Возникало неразрешимое противоречие: массовой и действенной организация могла стать, только открыто заявив себя, привлекши сразу всех сторонников и единомышленников в стране, — но тотчас и кончилась бы ее деятельность. За одно только участие в антисоветской организации полагалось 10 лет лагеря. И так было удивительно, что мы столько лет не проваливались, не нарывались на КГБ.
Но допустим, мы объявили бы себя каким-то образом, допустим, нашлись бы тысячи желающих вступить — как бы мы выяснили, не подосланы ли они к нам от КГБ? Откуда взялось бы доверие друг к другу? Да и нас самих, объявись мы, скорее всего сочли бы за провокаторов.
Чем больше размышляли мы об этом, тем меньше оставалось веры в возможность нелегальной работы. Получалась какая-то нелепость — наше членство в подпольной организации делало нас совершенно безопасными для власти. Этак, глубоко законспирировавшись и для камуфляжа вступив, например, в партию, человек может преспокойно всю жизнь прожить. Работать, ходить на партийные собрания и фактически поддерживать эту власть. Для пущей конспирации можно даже в КГБ поступить на службу!

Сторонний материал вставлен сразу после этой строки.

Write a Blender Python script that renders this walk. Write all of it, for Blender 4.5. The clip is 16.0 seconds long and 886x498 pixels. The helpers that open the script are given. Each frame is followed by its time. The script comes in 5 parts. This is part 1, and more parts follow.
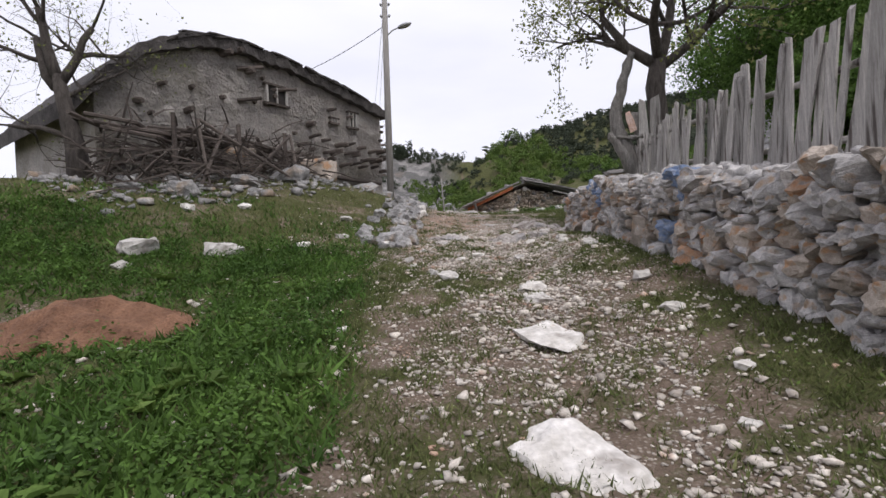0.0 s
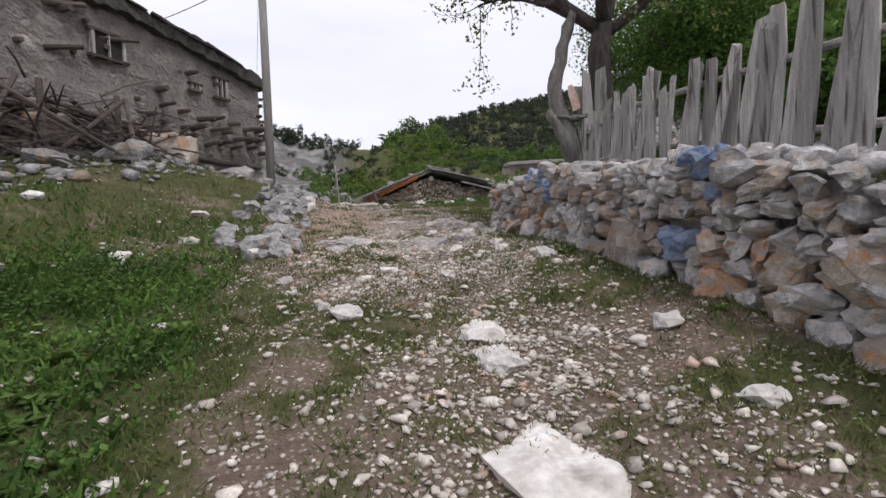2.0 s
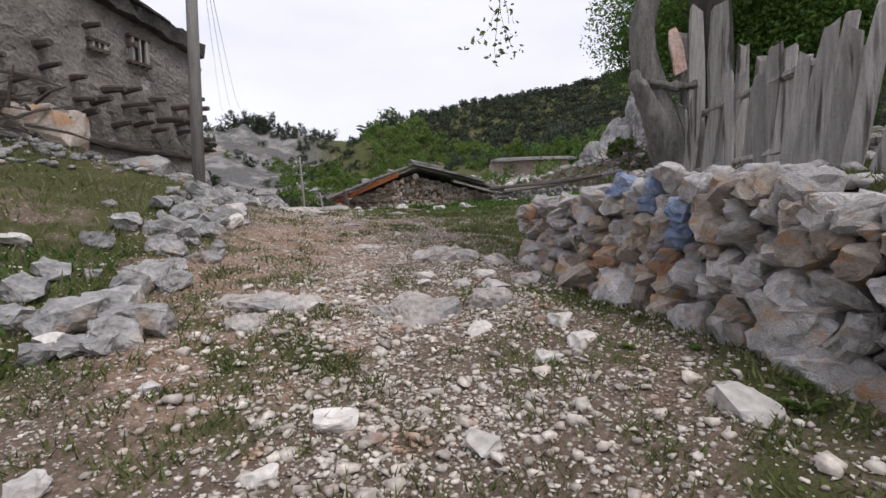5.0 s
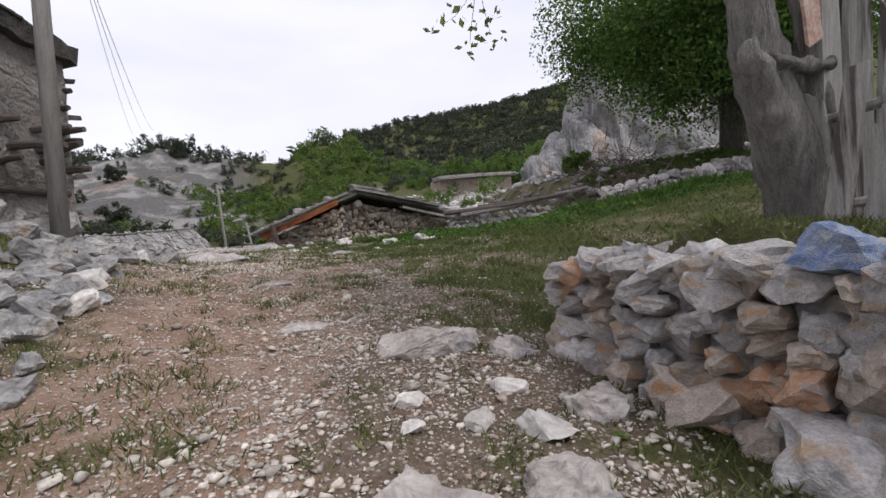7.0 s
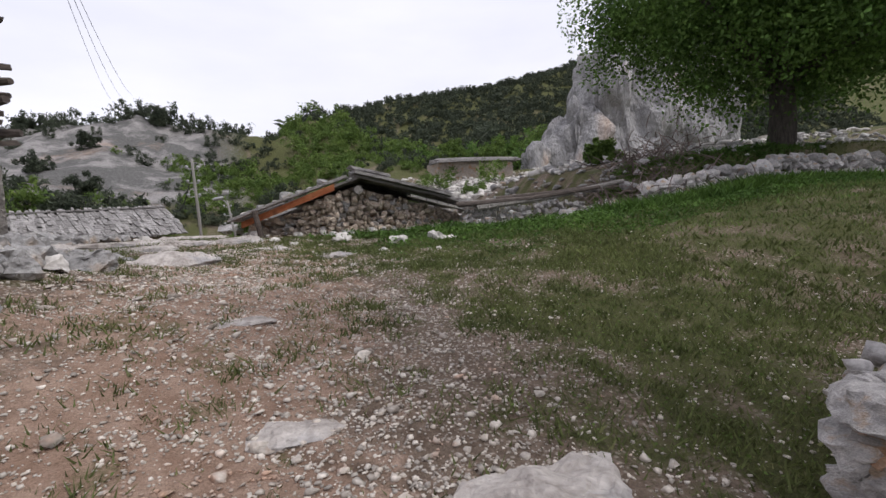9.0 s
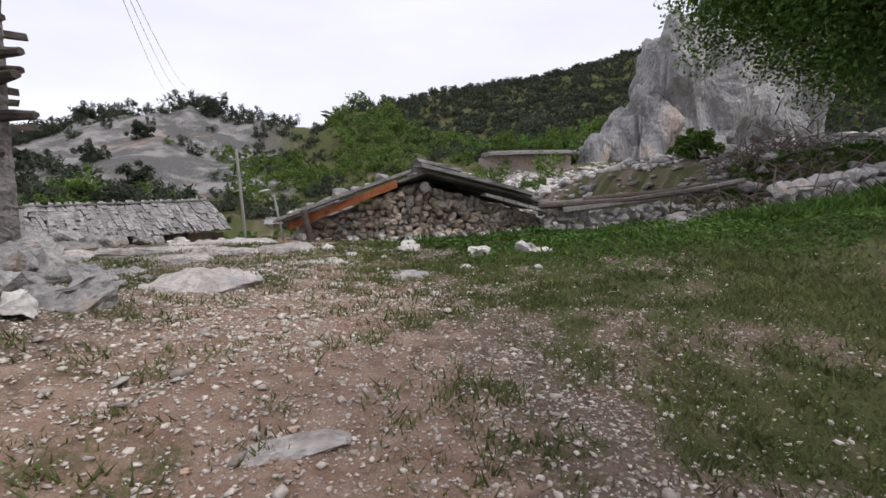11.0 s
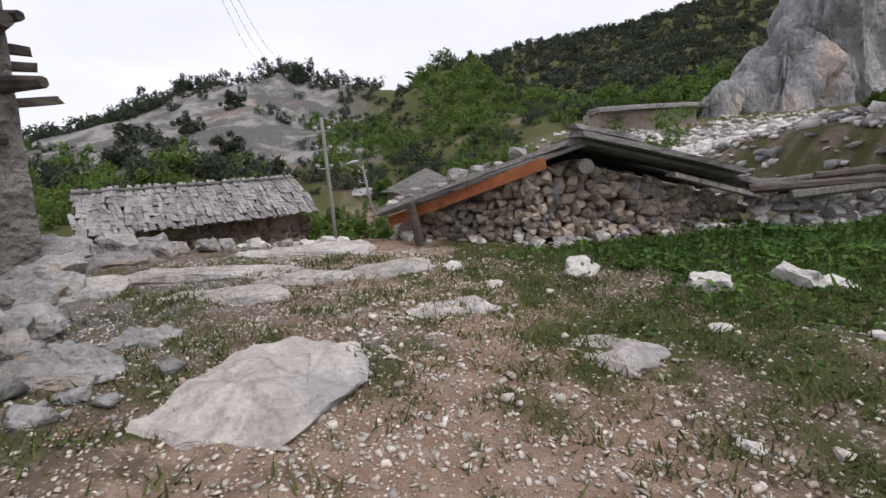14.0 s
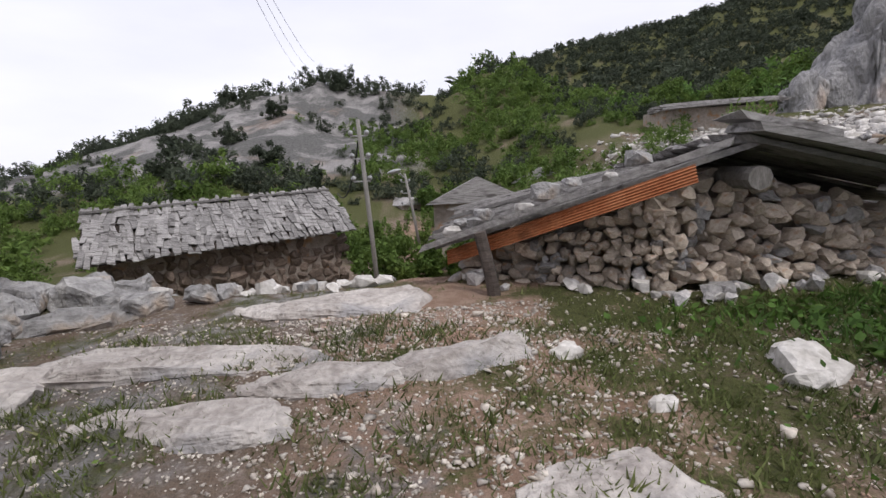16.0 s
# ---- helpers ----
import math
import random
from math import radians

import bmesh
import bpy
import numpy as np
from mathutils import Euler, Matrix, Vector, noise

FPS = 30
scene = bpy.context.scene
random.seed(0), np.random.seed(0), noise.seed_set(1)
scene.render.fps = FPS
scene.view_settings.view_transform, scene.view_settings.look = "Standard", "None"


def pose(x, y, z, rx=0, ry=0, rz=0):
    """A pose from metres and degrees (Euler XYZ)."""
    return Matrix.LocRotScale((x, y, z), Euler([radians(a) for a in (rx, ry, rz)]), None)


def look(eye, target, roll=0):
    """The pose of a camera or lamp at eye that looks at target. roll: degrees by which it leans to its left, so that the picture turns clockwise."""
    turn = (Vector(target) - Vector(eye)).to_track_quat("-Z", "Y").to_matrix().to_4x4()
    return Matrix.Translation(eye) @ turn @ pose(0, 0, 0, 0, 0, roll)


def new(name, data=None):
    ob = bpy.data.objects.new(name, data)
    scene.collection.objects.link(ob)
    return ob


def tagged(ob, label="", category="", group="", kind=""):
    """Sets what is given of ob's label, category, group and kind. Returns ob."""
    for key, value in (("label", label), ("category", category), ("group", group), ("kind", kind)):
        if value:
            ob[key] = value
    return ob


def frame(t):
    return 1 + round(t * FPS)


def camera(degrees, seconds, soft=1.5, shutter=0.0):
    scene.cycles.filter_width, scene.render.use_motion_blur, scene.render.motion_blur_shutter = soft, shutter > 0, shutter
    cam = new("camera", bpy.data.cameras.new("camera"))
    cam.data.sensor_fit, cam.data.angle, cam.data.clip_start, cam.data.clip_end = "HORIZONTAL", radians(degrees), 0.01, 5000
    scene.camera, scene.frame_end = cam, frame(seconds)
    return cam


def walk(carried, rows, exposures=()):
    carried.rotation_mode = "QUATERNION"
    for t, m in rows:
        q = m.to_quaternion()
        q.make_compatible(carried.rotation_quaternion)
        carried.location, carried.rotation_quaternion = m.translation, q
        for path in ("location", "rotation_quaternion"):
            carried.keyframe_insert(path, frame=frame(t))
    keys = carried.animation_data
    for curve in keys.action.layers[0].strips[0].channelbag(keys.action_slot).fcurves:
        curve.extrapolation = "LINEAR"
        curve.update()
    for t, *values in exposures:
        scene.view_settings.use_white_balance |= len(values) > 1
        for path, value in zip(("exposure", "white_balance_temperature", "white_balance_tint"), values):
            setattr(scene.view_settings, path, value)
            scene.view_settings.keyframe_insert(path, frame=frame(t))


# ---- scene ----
cam = camera(85.2, 16.0)
METRES, EYE, TILT, LEAN, TURN = 18.0, 1.45, -1.0, 2.5, 0.0
ROWS = [
    (0.0, 0.0, 0.0, 0.0, -0.0, 0.0, 0.0),
    (0.5, -0.0024, 0.0351, 0.0033, -1.09, 1.54, -0.96),
    (1.0, -0.0022, 0.0719, 0.0065, -8.31, 0.09, -0.85),
    (1.5, 0.0001, 0.1071, 0.0115, -5.56, -1.42, -2.29),
    (2.0, 0.0005, 0.1425, 0.0161, -12.28, -1.23, 0.3),
    (2.5, 0.0056, 0.1772, 0.0197, -9.18, -1.32, 1.46),
    (3.0, 0.0125, 0.2121, 0.0237, -14.6, -0.79, -0.81),
    (3.5, 0.0181, 0.2446, 0.0281, -17.0, -2.16, -0.09),
    (4.0, 0.0219, 0.2771, 0.0356, -13.95, -2.1, -0.27),
    (6.5, 0.0404, 0.4357, 0.0663, -19.87, -0.91, 0.51),
    (7.0, 0.0441, 0.4667, 0.0743, -22.1, 0.06, 2.38),
    (7.5, 0.0483, 0.4973, 0.079, -20.01, -0.15, -0.48),
    (8.0, 0.0505, 0.5284, 0.083, -22.82, -0.94, 0.3),
    (8.5, 0.0535, 0.5566, 0.0901, -23.71, -1.77, 0.16),
    (11.0, 0.0546, 0.6975, 0.1105, -18.88, -2.98, -1.15),
    (11.5, 0.0521, 0.7251, 0.1149, -12.81, -3.13, -2.51),
    (12.0, 0.05, 0.753, 0.1204, -17.27, -2.92, 0.25),
    (12.5, 0.0478, 0.7816, 0.123, -15.4, -4.81, 1.22),
    (13.0, 0.045, 0.8094, 0.1267, -13.98, -4.15, -1.57),
    (13.5, 0.0425, 0.8346, 0.1327, -11.34, -6.52, 2.37),
    (14.0, 0.0447, 0.8634, 0.1359, -9.34, -7.65, -0.33),
    (14.5, 0.0446, 0.8927, 0.1369, -9.3, -7.96, -0.93),
    (15.0, 0.0442, 0.9241, 0.1389, -5.81, -5.16, -3.16),
    (15.5, 0.0418, 0.9546, 0.1407, -5.0, -6.79, -3.86),
    (16.0, 0.0397, 0.9821, 0.1451, -4.72, -7.01, 0.5),
]
walk(cam, [(t, pose(0, 0, EYE, TILT, LEAN, TURN) @ pose(METRES * x, METRES * y, METRES * z, 90 + pitch, roll, yaw)) for t, x, y, z, yaw, pitch, roll in ROWS])
scene.view_settings.exposure = 0.12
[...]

А с другой стороны — малейшее действие или неосторожность, и вся организация в тюрьме, ничего не сделав. Если же человек хочет действовать, то ему вовсе никакой организации не требуется — наоборот, она ему только мешает.
Уже много лет спустя, встречая в лагерях разнообразные организации, я понял, какой решающий вопрос возник перед нами, и радовался, что пережил все эти сомнения еще в детстве.
Действительно, все пятидесятые и шестидесятые годы, словно грибы, вырастали организации, союзы, группы и даже партии самых различных оттенков. Простительно было нам, пацанам, верить, что мы дело делаем, напускать таинственность, конспирировать с собственной тенью, обманывать друг друга, делая вид, что всюду НАШИ и скоро наступит день Z. Но когда в лагере встречаешь сорокалетних людей, получивших по десятке за то же самое, только плечами пожмешь. Ведь даже нам хватило ума сообразить, что всю страну не соберешь в такую организацию.
Обыкновенно логика всех начинающих примерно одинакова, и танцуют они все от печки, то есть от истории КПСС. С детства мы помним по кинофильмам и книжкам, что сначала большевики создали партию, а потом, в глубоком подполье, упорно работая, распространяя «Искру» и «Правду», объединяли вокруг себя единомышленников и, наконец, совершили революцию. Следуя мудрой пословице, что у врага надо учиться, мы еще раз становимся жертвами пропаганды.